I attended the Technorati Developers Salon tonight in San Francisco. I arrived at a non-descript side entrance and rang an unlabeled call box. Kevin Marks answered the door, and I knew I was in the right place. After an hour of mingling, pizza, salad, and Anchor Steam, the group of about 40 people headed downstairs. Sputnik wireless access covered the entire two story office space. The office space is very large, considering Technorati employs only 8 people. They should be able to expand to 50 people at least in this office space. Dave Sifry started things off. Technorati picks up, on average, a new weblog every 7 seconds. They watch over 2.4 million weblogs and see about 200,000 updates a day. 8.2% of all the weblogs Technorati tracks update daily. 80% of weblogs ping Technorati. Kevin Marks presented observed trends in Technorati data. Graphs were posted on Kevin’s .Mac site and he has since removed the data. The top sites based on inbound sources were media companies such as New York Times.
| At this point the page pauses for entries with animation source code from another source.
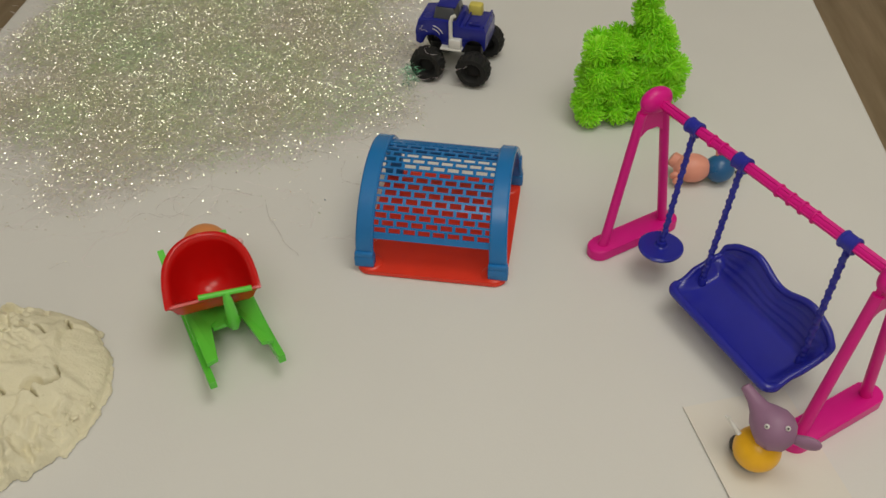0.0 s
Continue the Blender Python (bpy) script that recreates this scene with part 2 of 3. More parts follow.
def build_cloth():
    """One sheet: flat top, a rounded turn at the table's edge and a hanging skirt with soft folds."""
    bm = bmesh.new()
    nx, ny = 90, 120
    prof = [(-0.0035, 0.0), (-0.0012, -0.0008), (0.0, -0.003), (0.001, -0.03), (0.004, -0.10), (0.007, -0.17)]
    cx, cy, hx, hy = (X0 + X1) / 2, (Y0 + Y1) / 2, (X1 - X0) / 2, (Y1 - Y0) / 2
    grid = {}
    for i in range(nx + 1):
        for j in range(ny + 1):
            x = cx + (hx - 0.0035) * (2 * i / nx - 1)
            y = cy + (hy - 0.0035) * (2 * j / ny - 1)
            z = 0.0006 * (noise.noise(Vector((x * 5, y * 5, 1.3)))) - 0.0006
            grid[i, j] = bm.verts.new((x, y, z))
    for i in range(nx):
        for j in range(ny):
            bm.faces.new((grid[i, j], grid[i + 1, j], grid[i + 1, j + 1], grid[i, j + 1]))
    ring = [grid[i, 0] for i in range(nx)] + [grid[nx, j] for j in range(ny)] + [grid[i, ny] for i in range(nx, 0, -1)] + [grid[0, j] for j in range(ny, 0, -1)]
    last = ring
    for d, z in prof[1:]:
        row = []
        for k, v in enumerate(ring):
            ox = (v.co.x - cx) / (hx - 0.0035)
            oy = (v.co.y - cy) / (hy - 0.0035)
            ux = ox if abs(ox) > 0.999 else 0.0
            uy = oy if abs(oy) > 0.999 else 0.0
            fold = 0.006 * min(1.0, -z / 0.1) * math.sin(k * 0.33 + 0.8 * math.sin(k * 0.11))
            e = d + 0.0035 + max(0.0, fold)
            row.append(bm.verts.new((v.co.x + ux * e, v.co.y + uy * e, z)))
        for k in range(len(ring)):
            q = (k + 1) % len(ring)
            bm.faces.new((last[k], last[q], row[q], row[k]))
        last = row
    whole("tablecloth", bm, CLOTH, Matrix.Identity(4), "smooth white tablecloth hanging over the table's edges", "tablecloth", angle=80)


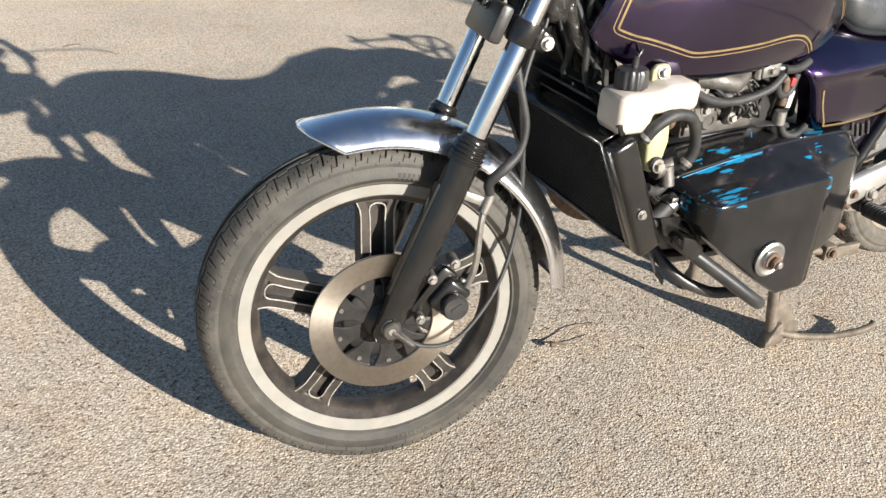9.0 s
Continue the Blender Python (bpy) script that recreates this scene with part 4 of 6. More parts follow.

The graph Kevin showed looked very different than the Technorati 100. Ian Kallen showed an implementation of the Technorati API to show the current cosmos for the San Francisco Giants. Of course the question and answer period yielded some of the more interesting information of the night. Dave defined Technorati as a “user facing Internet service.” He is very intent on sticking to that vision and creating the best Internet service without getting distracted by other things. Technorati plans to make money from text advertising and subscription services. When asked to expand on advertising using Technorati, Dave did not have a concrete answer. If Technorati indexes a site with both a RSS and Atom feed they will use the Atom feed. Technorati will follow every entry’s link in order to gather the full HTML of your post. Atom defines whether the item description is the full post or a summary and is therefore easier for Technorati’s parser to digest. Technorati has link archives to 2002 and post archives since January. There are currently no plans to expire any of this data. The Developer wiki contains a full list of issues raised at the Developers Salon.


Commentary on "Technorati Developer’s Salon":

  1. Jay Fienberg on wrote:

    Were you the person who suggested support of enclosures in Technorati?

    I thought this was a good idea too, and I created a page about this on the Technorati Developers Wiki:

    It’d be great if you’d capture more of your ideas there too.

    (Please excuse me if this wasn’t your idea!!!)

  2. Niall Kennedy on wrote:

    Yes, that was me. My idea was not as an aggregator of content, but as a way to distinguish between weblog publishers. In a world of 2.4 million weblogs and growing, it would be interesting to see sites with original content from interviews or self published music.